In conjunction and association with absolutely no one, Tefl Spin is proud to announce the introduction of the Average Son-of-a-Bitch Scholarship Fund. The ASOBSF is open to prospective students of any age who are considering post-secondary education. However, there are certain attributes and considerations which will give candidates an advantage in deciding whether or not they are awarded the scholarship.
Below are the criteria which will eliminate certain applications. There are two main categories that detail aspects that may diminish an applicant's chances of success. Essentially, an average son-of-a-bitch should neither be desperate nor exceptional in order to qualify.
An applicant who is lacking the funds to put him or herself through school will be disqualified. This state of affairs could be due to the individual coming from a family that never had a pot to piss in, parents who were alcoholics, drug users etc., etc. Or it may simply have arisen from poor choices on the part of the soon-to-be student.
This will especially apply to mature students heading back to school for re-training. If you are in this situation and, at the age of 30, 35, 40 or older, are still living from cheque to cheque and suffer from a sense of entitlement and a bizarre inability to live within your means, you will promptly be eliminated from the running.
If you or your family has ever had the misfortune of experiencing a house fire around the Christmas holidays and then been featured in the local newspaper, your application has just been incinerated.
Similarly, if you have ever, through your own fault or a combination of events conspiring against you, been drawn into a destructive lifestyle and then overcome the odds and set yourself straight, your submission will be rendered invalid. This applies regardless of whether you lived out this experience in relative anonymity or, as in the example above, had your melodrama depicted in the press as a triumph over tragedy.
This is in keeping with the profile of the average son-of-a-bitch who has simply never strayed from the straight and narrow and subsequently never been praised for overcoming a moronic lifestyle.
The average-son-of-a-bitch has always pondered the litany of such stories that are routinely written about in the local rags and wondered how these sad clowns come to the attention of the newspapers. Do they phone in and proudly announce that their decision to make something of themselves warrants coverage? Maybe there is a database categorized into different tragedies or addictions, with the cause of the hour rammed full of suitable subjects.
In short, anyone who has suffered a debilitating malady, lapped up handouts from the day they were old enough to recognize the market for helplessness, is confused about their orientation (directionally or otherwise) is part of any deviant sexual niche that will inevitably be celebrated within the coming years, will not be considered for the Average Son-of-a-Bitch Scholarship Fund.
Tefl Spin in no way considers any of those who don't qualify as less deserving. They simply don't fall within the boundaries of this particular scholarship and, in fact, have numerous other opportunities to help them on their way.
Just as any of the aspects listed in the Desperate section will eliminate you from contention, the same applies in the Exceptional category.

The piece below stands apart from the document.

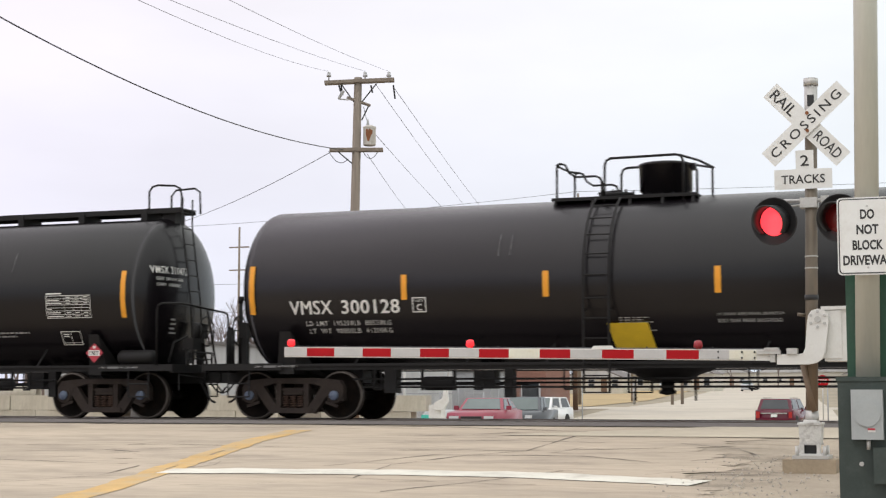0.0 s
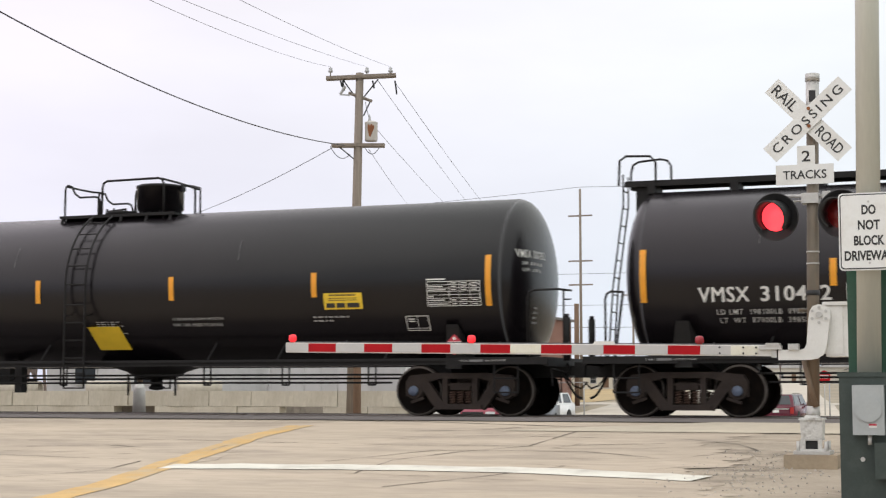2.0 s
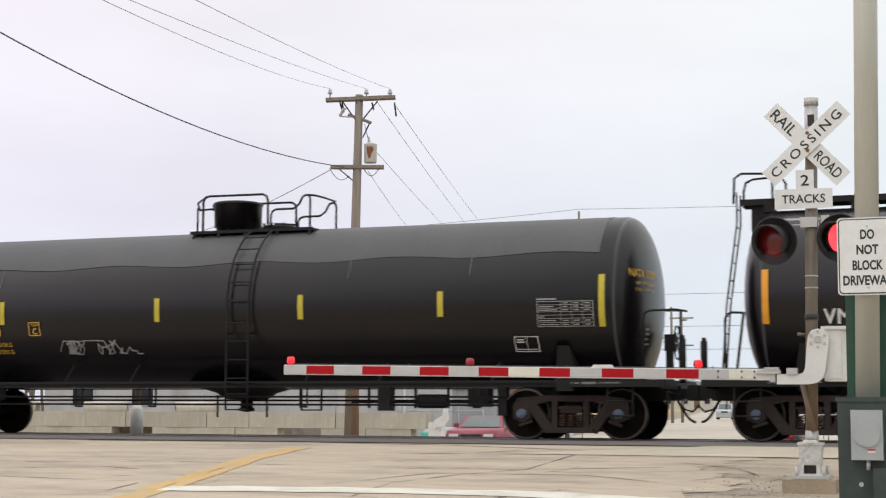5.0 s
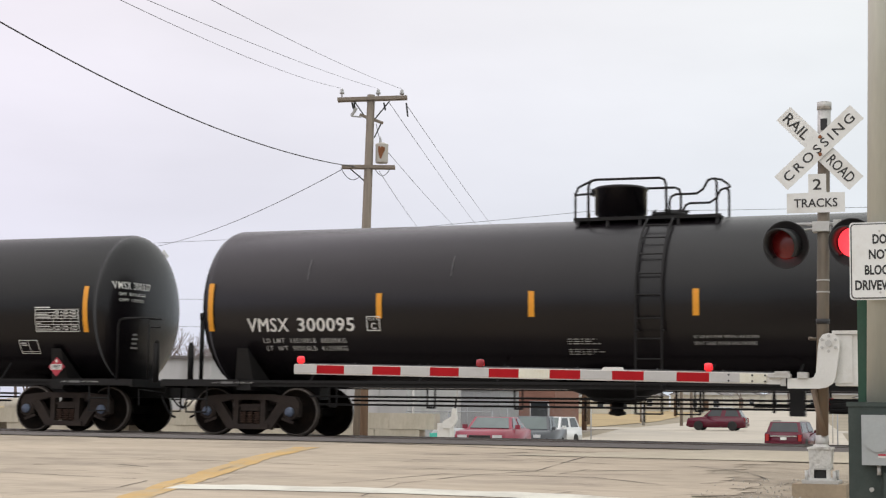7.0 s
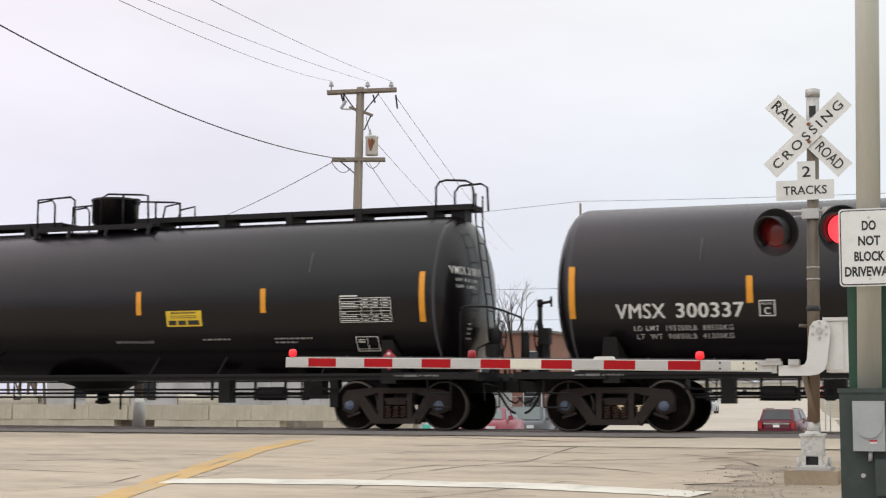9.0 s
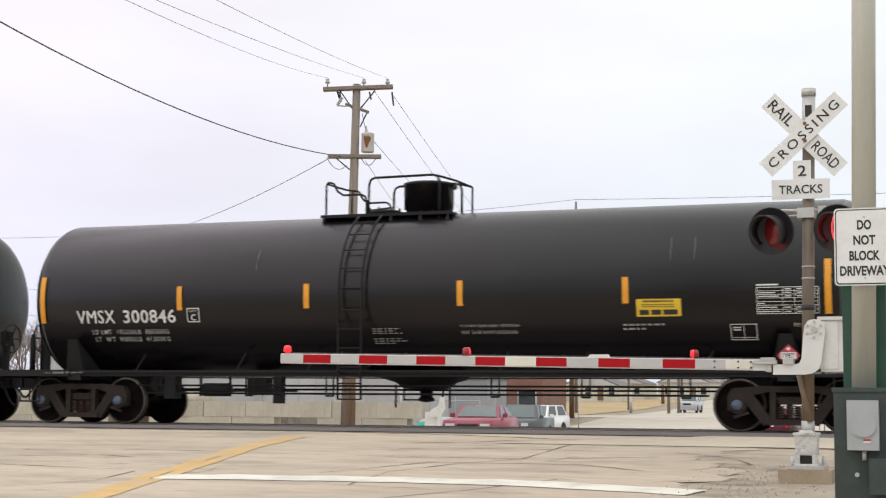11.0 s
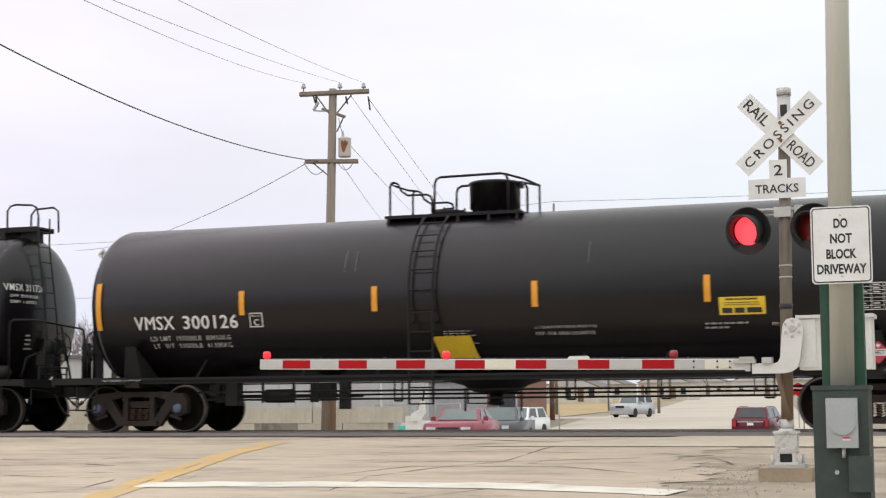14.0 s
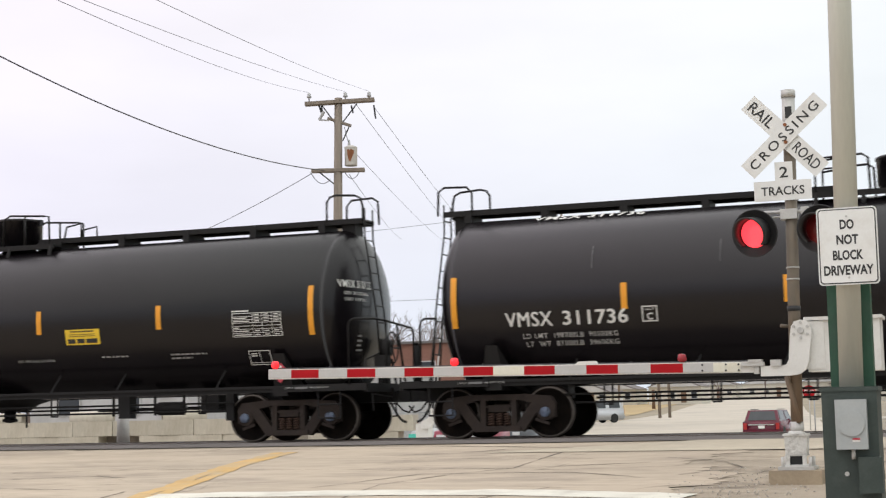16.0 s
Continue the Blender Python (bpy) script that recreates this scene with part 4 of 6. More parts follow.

Extreme accomplishments of any form will result in your name being removed from the list of candidates. This covers both academic and extracurricular activities. If you have ever been officially recognized as the best in anything in your city, state, province or country, you will not be awarded this scholarship. Also, if while growing up your family engaged in fund raising activities to pay for jaunts half-way round the world to climb mountains or slay dangerous animals, you will not be considered.
If your free time was never eaten up by a part-time job and was instead devoted to various charities and causes, this will remove you from further consideration. In a world where a well-rounded resume is necessary for entrance to the elite world of high paying jobs and breath-taking accomplishments, Tefl Spin would never suggest that such endeavors are anything but completely altruistic. But once again, it doesn’t rank you as an average son-of-a-bitch.
As an average son-of-a-bitch, you have always kept your head down, taken care of business and never entertained the possibility of turning to others for help. When the merest hint of financial difficulties appears far off on the horizon, you regulate your behaviour and take all steps necessary to avoid problems. Regardless, you've always saved a good portion of your income in anticipation of the inevitable screw-ups that arise in life.
At the same time, you've always marveled at the worthless pukes who go about life as if they're owed something, confident that others will clean up their mess. You, of course, have never accepted a cent of direct social assistance, never taken out a loan and never hit up friends for money. In fact, you no doubt have enough savings to pay for any studies you are considering and probably wouldn't even contemplate getting your snout up to the trough.
However, if you fit the profile detailed above, we urge you to make the effort. The Average Son-of-a-Bitch Scholarship Fund will relieve some of the financial pressure while giving us the opportunity to pay tribute to the great silent majority of the unrecognized average sons-of-bitches of the world!